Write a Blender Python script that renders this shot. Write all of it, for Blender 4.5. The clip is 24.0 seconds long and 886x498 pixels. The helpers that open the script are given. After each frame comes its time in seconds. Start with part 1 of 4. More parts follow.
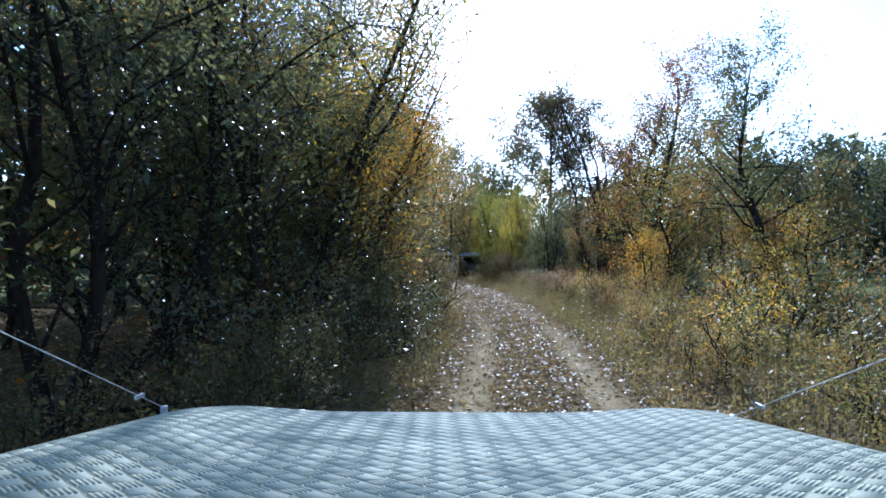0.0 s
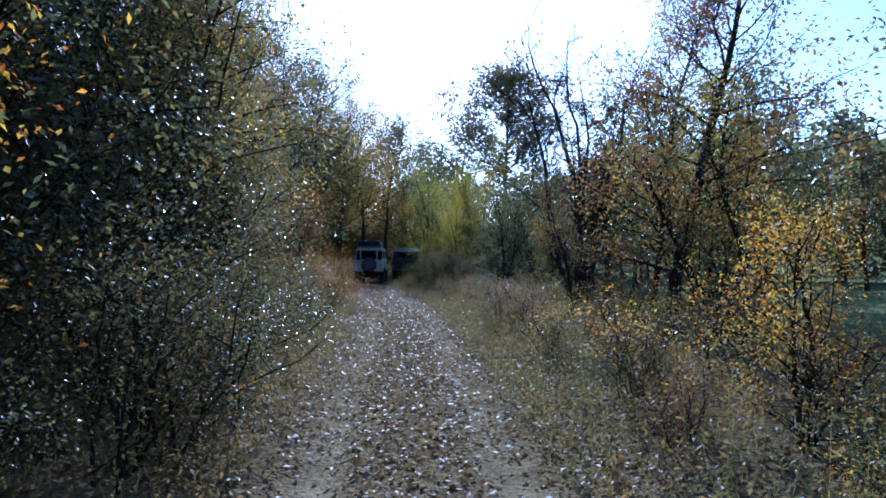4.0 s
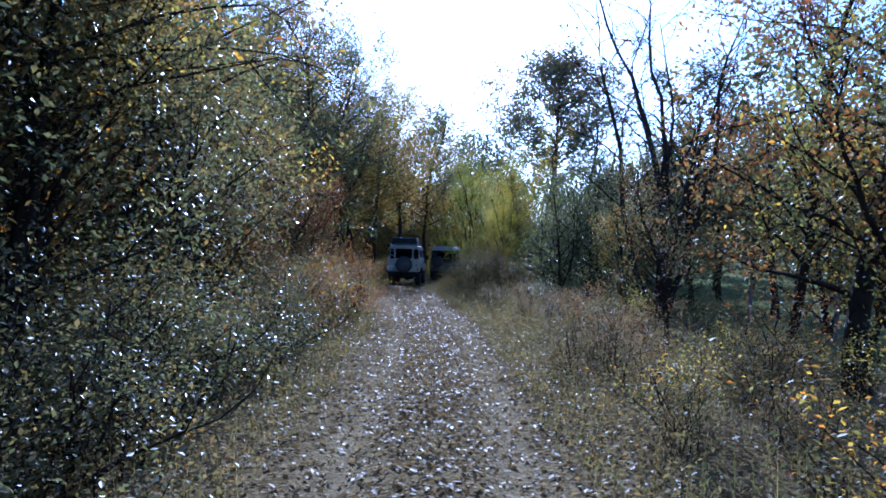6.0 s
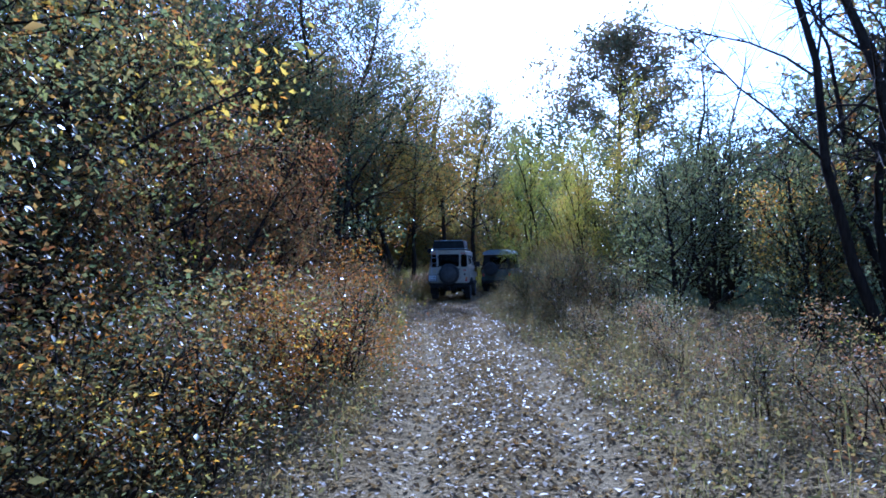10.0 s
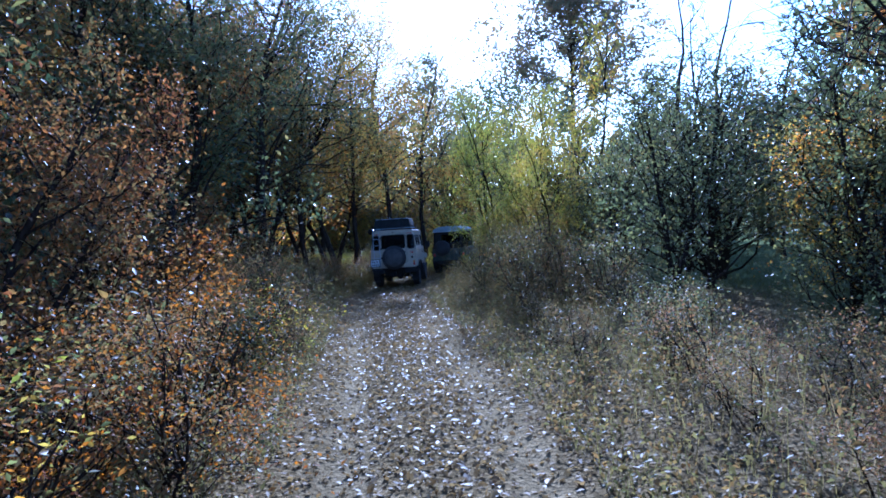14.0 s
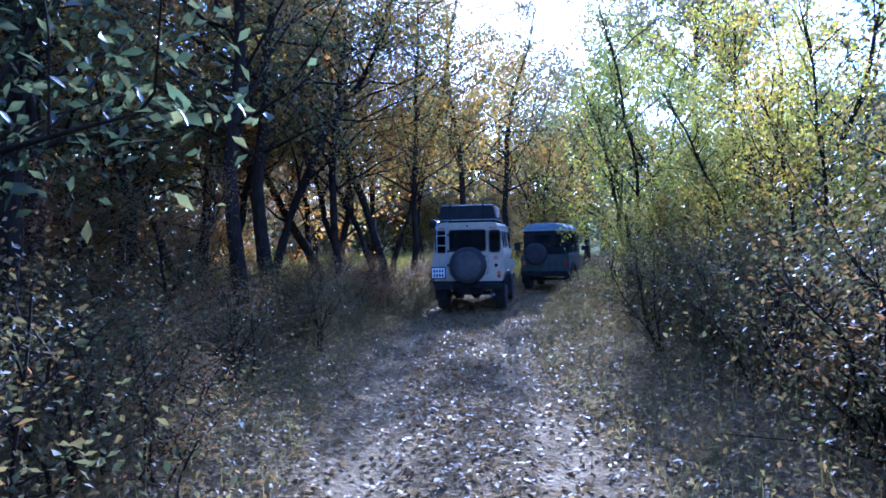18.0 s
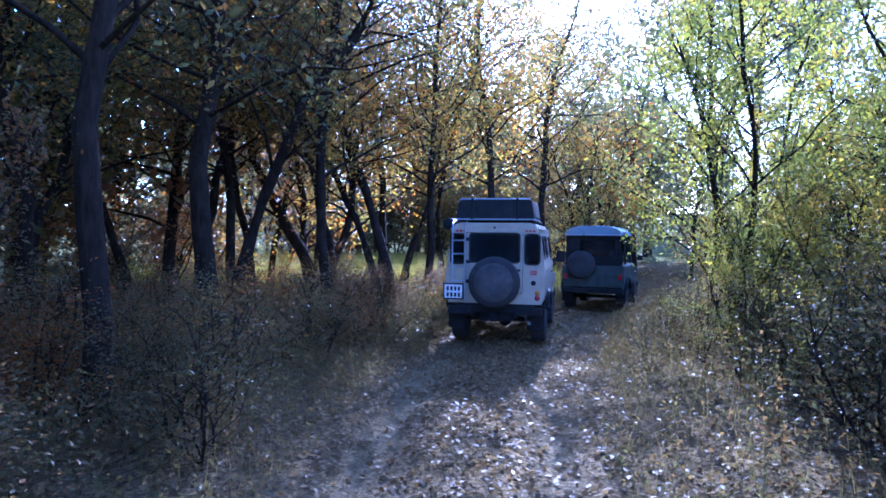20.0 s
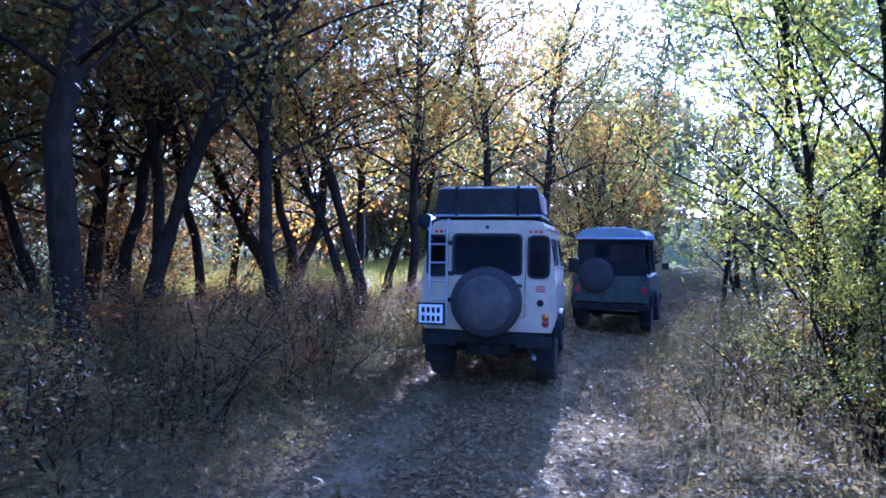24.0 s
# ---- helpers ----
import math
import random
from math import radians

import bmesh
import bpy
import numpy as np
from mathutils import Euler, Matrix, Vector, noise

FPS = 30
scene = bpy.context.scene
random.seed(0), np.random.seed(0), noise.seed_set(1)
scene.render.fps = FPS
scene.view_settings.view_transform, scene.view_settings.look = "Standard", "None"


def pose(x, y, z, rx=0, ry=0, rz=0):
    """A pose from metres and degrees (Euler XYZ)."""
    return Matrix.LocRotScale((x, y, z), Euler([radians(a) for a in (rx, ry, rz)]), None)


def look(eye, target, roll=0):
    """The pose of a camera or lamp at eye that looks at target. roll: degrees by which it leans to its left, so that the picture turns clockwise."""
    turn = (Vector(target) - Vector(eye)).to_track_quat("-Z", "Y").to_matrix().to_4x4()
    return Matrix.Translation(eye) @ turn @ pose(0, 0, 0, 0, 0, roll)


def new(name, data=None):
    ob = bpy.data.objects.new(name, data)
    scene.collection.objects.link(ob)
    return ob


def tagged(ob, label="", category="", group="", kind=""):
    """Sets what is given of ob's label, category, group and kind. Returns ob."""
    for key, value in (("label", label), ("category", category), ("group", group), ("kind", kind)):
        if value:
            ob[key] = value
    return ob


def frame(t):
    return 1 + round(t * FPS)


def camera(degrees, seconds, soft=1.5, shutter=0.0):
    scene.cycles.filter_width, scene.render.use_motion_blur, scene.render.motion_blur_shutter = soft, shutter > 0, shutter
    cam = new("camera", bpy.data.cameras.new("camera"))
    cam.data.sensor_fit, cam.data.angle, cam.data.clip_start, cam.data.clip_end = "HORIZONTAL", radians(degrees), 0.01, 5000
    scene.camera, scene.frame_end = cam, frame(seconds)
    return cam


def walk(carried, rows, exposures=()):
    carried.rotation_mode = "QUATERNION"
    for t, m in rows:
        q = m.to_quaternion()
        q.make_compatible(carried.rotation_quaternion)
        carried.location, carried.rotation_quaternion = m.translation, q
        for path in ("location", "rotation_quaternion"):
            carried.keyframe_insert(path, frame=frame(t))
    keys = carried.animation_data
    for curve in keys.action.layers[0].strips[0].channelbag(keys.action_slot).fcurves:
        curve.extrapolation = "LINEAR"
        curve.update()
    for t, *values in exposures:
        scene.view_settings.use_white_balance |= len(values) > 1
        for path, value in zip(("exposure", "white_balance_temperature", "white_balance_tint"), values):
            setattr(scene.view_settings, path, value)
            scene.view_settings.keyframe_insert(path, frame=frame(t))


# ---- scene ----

- - - -

Nothing beyond the lines starting at the line containing "return Matrix.LocRotScale((x, y, z), Euler([radians(a)" and ending at the line containing "for t, *values" is to be reproduced; reproduce those lines exactly, both ends included.

#### Exercise result:
    return Matrix.LocRotScale((x, y, z), Euler([radians(a) for a in (rx, ry, rz)]), None)


def look(eye, target, roll=0):
    """The pose of a camera or lamp at eye that looks at target. roll: degrees by which it leans to its left, so that the picture turns clockwise."""
    turn = (Vector(target) - Vector(eye)).to_track_quat("-Z", "Y").to_matrix().to_4x4()
    return Matrix.Translation(eye) @ turn @ pose(0, 0, 0, 0, 0, roll)


def new(name, data=None):
    ob = bpy.data.objects.new(name, data)
    scene.collection.objects.link(ob)
    return ob


def tagged(ob, label="", category="", group="", kind=""):
    """Sets what is given of ob's label, category, group and kind. Returns ob."""
    for key, value in (("label", label), ("category", category), ("group", group), ("kind", kind)):
        if value:
            ob[key] = value
    return ob


def frame(t):
    return 1 + round(t * FPS)


def camera(degrees, seconds, soft=1.5, shutter=0.0):
    scene.cycles.filter_width, scene.render.use_motion_blur, scene.render.motion_blur_shutter = soft, shutter > 0, shutter
    cam = new("camera", bpy.data.cameras.new("camera"))
    cam.data.sensor_fit, cam.data.angle, cam.data.clip_start, cam.data.clip_end = "HORIZONTAL", radians(degrees), 0.01, 5000
    scene.camera, scene.frame_end = cam, frame(seconds)
    return cam


def walk(carried, rows, exposures=()):
    carried.rotation_mode = "QUATERNION"
    for t, m in rows:
        q = m.to_quaternion()
        q.make_compatible(carried.rotation_quaternion)
        carried.location, carried.rotation_quaternion = m.translation, q
        for path in ("location", "rotation_quaternion"):
            carried.keyframe_insert(path, frame=frame(t))
    keys = carried.animation_data
    for curve in keys.action.layers[0].strips[0].channelbag(keys.action_slot).fcurves:
        curve.extrapolation = "LINEAR"
        curve.update()
    for t, *values in exposures:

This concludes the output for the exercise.